I encourage children and teens to share with you what we talk about in the session, often at the end of the session or at home. There may be times when they aren’t quite ready to tell you what they shared. I work with them to help them feel comfortable to tell you themselves, as that truly builds a stronger relationship between you and them, but it may take a couple of weeks before they are ready. In the event of a safety concern, I will always tell you immediately, even if they aren’t quite ready to tell you themselves. Safety is of the utmost importance.
Because children are sensitive, and they have a tendency to fill in the blanks as best as their young minds can, I strive to keep them in the loop on what we talk about. Their imaginations can be quite vivid when filling in the unknowns and can often create possibilities that are much scarier than what is really happening.
That is why I like to bring you back in the room at the end of the session for the recap. I don’t want them to think that they are bad, broken, the cause of secrets, or even at fault for adult issues going on at home. However, if there are topics or concerns that I have that are not appropriate for them to hear, I will share those with you privately. Again safety comes first.
I want to work on my relationship, but my partner doesn’t want to come in with me. What do I do?
Many partners are afraid to come to any type of marriage counseling because they are afraid of the therapist taking sides with the other person, or being told that the relationship cannot work. I wouldn’t want to be told those things either!

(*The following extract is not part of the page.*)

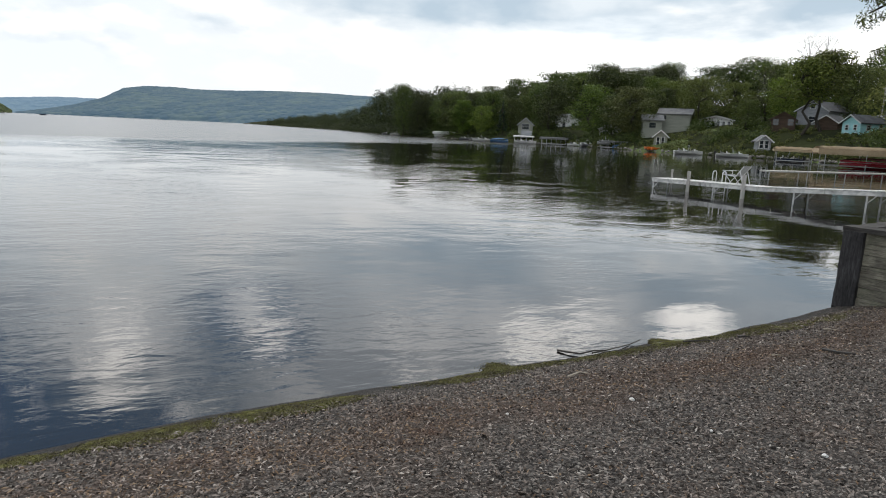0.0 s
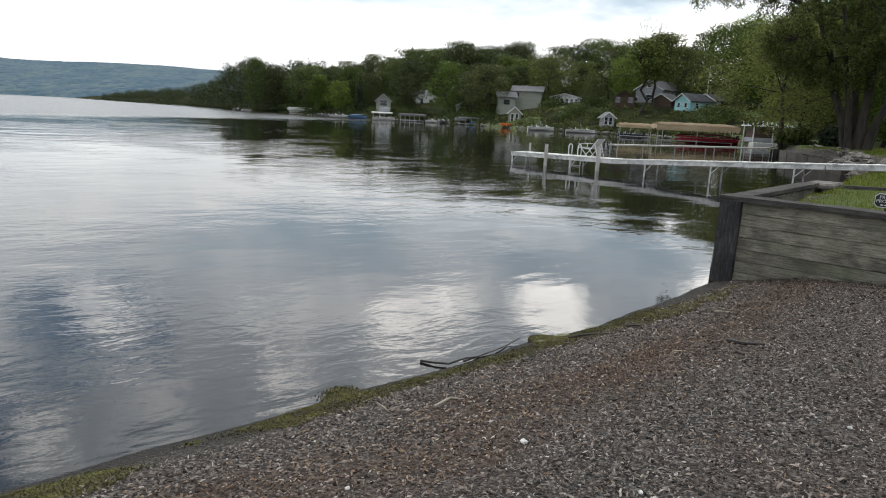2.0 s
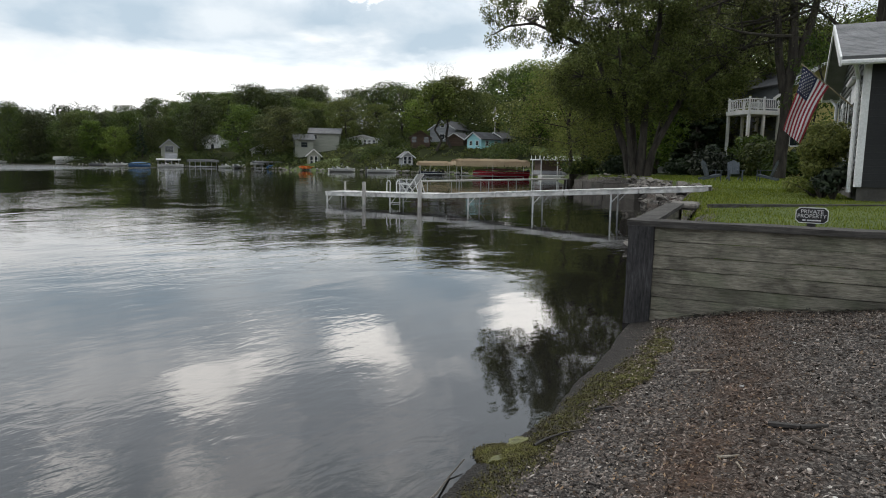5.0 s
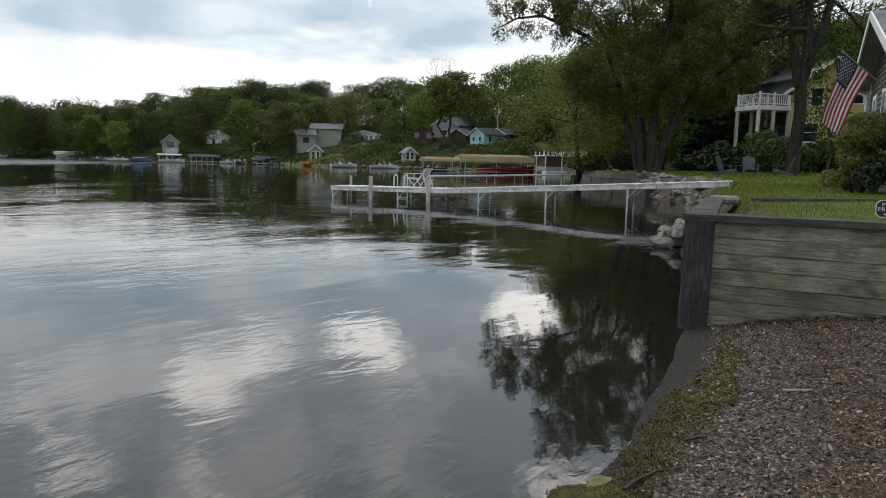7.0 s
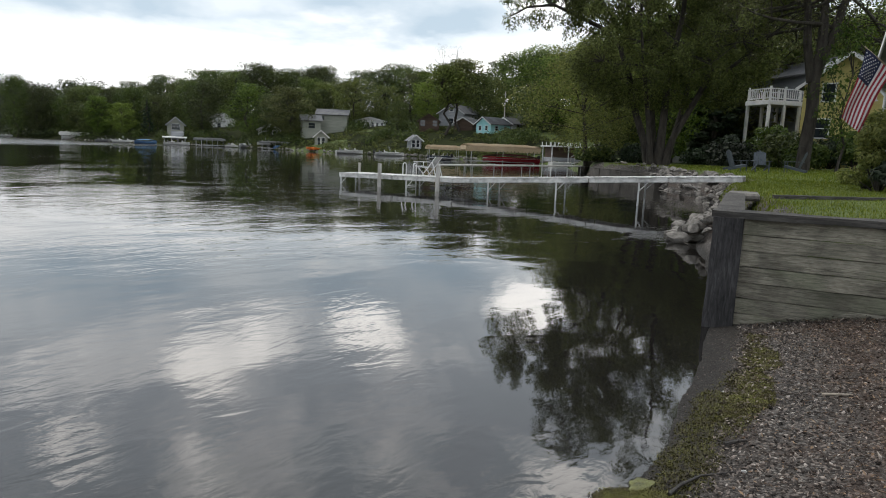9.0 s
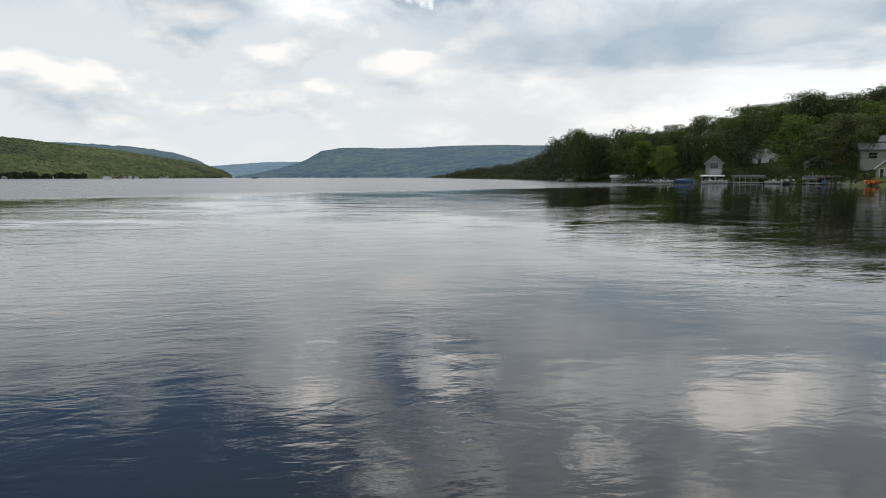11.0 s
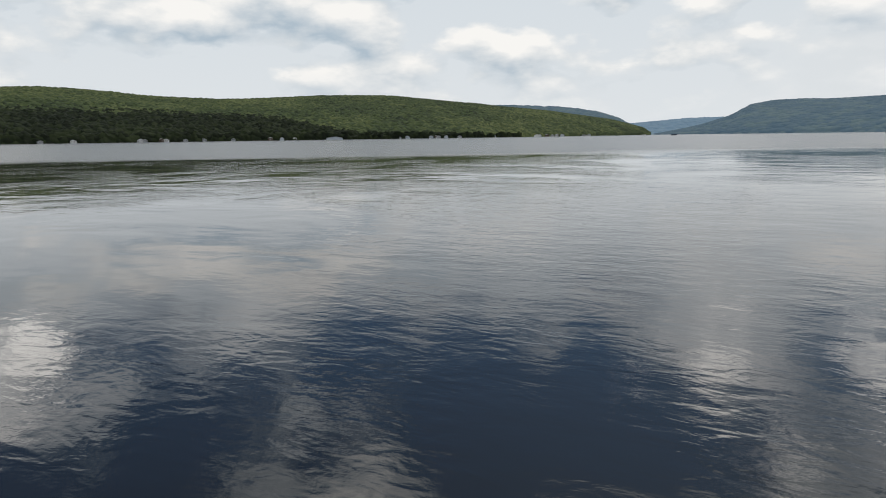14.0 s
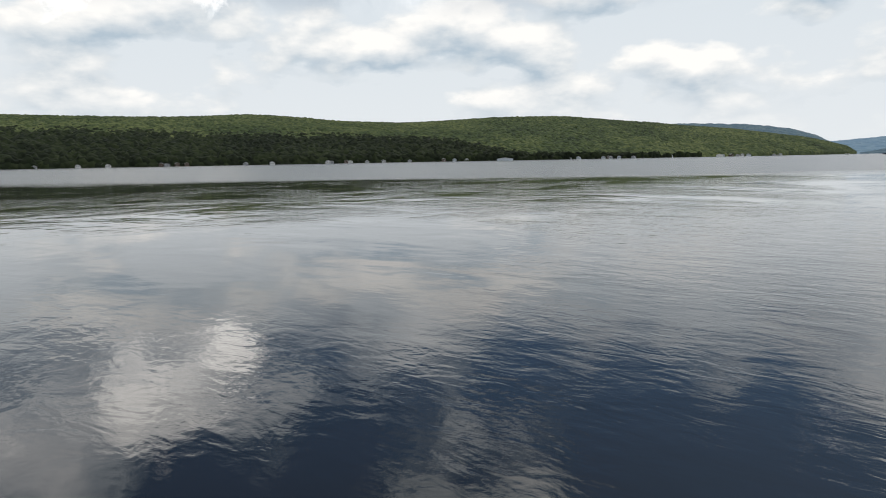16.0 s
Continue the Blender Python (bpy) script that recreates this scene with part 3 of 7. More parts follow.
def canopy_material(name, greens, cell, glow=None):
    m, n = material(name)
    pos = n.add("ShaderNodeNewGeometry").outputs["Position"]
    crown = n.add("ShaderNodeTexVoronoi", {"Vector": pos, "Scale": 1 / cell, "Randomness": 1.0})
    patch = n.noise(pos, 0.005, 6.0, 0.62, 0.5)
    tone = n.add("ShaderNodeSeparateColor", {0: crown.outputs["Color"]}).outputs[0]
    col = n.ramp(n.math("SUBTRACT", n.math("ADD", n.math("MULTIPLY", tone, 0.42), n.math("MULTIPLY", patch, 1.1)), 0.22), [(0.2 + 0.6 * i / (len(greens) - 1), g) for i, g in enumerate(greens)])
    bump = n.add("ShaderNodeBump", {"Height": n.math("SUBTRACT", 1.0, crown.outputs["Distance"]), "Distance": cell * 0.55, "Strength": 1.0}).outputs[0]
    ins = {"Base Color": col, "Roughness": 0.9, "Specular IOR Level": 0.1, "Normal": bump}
    # Bluish emission lifts the surface the way distance haze would
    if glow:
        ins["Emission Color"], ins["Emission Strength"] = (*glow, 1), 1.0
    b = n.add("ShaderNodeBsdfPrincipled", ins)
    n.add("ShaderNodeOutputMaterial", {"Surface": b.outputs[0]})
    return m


CANOPY = canopy_material("far_woods", [(0.018, 0.028, 0.014), (0.038, 0.054, 0.022), (0.066, 0.086, 0.032), (0.112, 0.128, 0.050)], 6.0)
# Near-black greens: a cloud's shadow on the hill, put into the colour
CANOPY_SHADED = canopy_material("shaded_far_woods", [(0.006, 0.009, 0.005), (0.012, 0.017, 0.008), (0.026, 0.035, 0.014)], 6.5)
# Haze of distance is put into the base colour and glow of these
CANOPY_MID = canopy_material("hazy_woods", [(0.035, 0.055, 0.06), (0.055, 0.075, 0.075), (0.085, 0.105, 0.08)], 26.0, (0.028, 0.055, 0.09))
CANOPY_FAR = canopy_material("haze_blue_woods", [(0.06, 0.09, 0.12), (0.075, 0.105, 0.13), (0.09, 0.12, 0.135)], 40.0, (0.075, 0.125, 0.175))

wooded_ridge("wooded_hillside", (45.4, 125), [(45.3, 0.05), (46, 0.55), (48.6, 1.25), (53.7, 2.1), (60, 2.68), (67, 3.1), (73, 3.2), (81, 2.97), (86, 3.1), (91, 3.5), (94, 3.72), (104, 3.74), (125, 3.6)],
             [(45.4, 1900), (48, 1500), (52, 1250), (60, 1050), (72, 950), (100, 850), (125, 820)],
             [(45.4, 2300), (48, 2300), (52, 2250), (60, 2050), (72, 1850), (100, 1650), (125, 1600)], CANOPY, 6.0, 10.0, 150, 1300,
             "long wooded hillside in spring green across the lake")
# Extra slope whose dark colour and outline stand in for the cloud's shadow
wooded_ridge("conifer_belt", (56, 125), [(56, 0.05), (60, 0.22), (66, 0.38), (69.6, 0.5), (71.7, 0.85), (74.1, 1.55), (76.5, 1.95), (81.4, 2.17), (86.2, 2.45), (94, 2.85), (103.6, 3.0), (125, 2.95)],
             [(56, 1105), (60, 1040), (69.6, 945), (72, 930), (100, 830), (125, 800)], [(56, 1125), (60, 1070), (69.6, 990), (74, 1150), (86, 1240), (100, 1250), (125, 1230)], CANOPY_SHADED, 9.0, 9.0, 80, 1000,
             "lower wooded hillside coloured dark for cloud shadow")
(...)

Naturally, the most effective relationship work happens when both partners are in the room with me. That not only gives me all of the information I need to be effective, but it also allows the two of you to connect in a more meaningful way. My goal is not for couples to argue, but to feel a deeper, stronger bond both in our sessions and at home.
However, if your significant other is not able to join us in our sessions, you and I can still work together to make some improvements. How? Well, in therapy lingo, we say, “A change in one, is a change in all,” or as you may have heard, “If mama ain’t happy, ain’t nobody happy.” By helping you to feel more at ease, more confident, and to share your feelings, your love, and yourself more easily, it can definitely help your relationship, too.
Often, after spouses hear a little bit about our sessions, and they begin to see some changes at home, they are more open to coming in, even if just for one session to help give me some insight from their viewpoint. I also invite partners to send me an email that we can use in our sessions together, too.
Do you take insurance?
No. I am not on any insurance panels. I know this is probably not what you wanted to hear, and I totally understand that. After all, insurance premiums are expensive, and therapy isn’t cheap. There are several reasons I’m not on panels:
- Many of my clients want complete privacy with their relationships and emotions- to include privacy with their insurance company.
- I can spend my time battling claims with insurance providers, or I can use that same time to help more people.
- Insurance companies may limit sessions or coverage for certain diagnoses. They may also only approve on-going sessions if I provide the treatment they dictate, which may not fit well with my training and experience.
- I’m able to give my clients the best care they need. I give my all and do my best to stay on top of the latest research and most effective treatments- and I work hard to make our sessions together valuable and worthy of the session fees.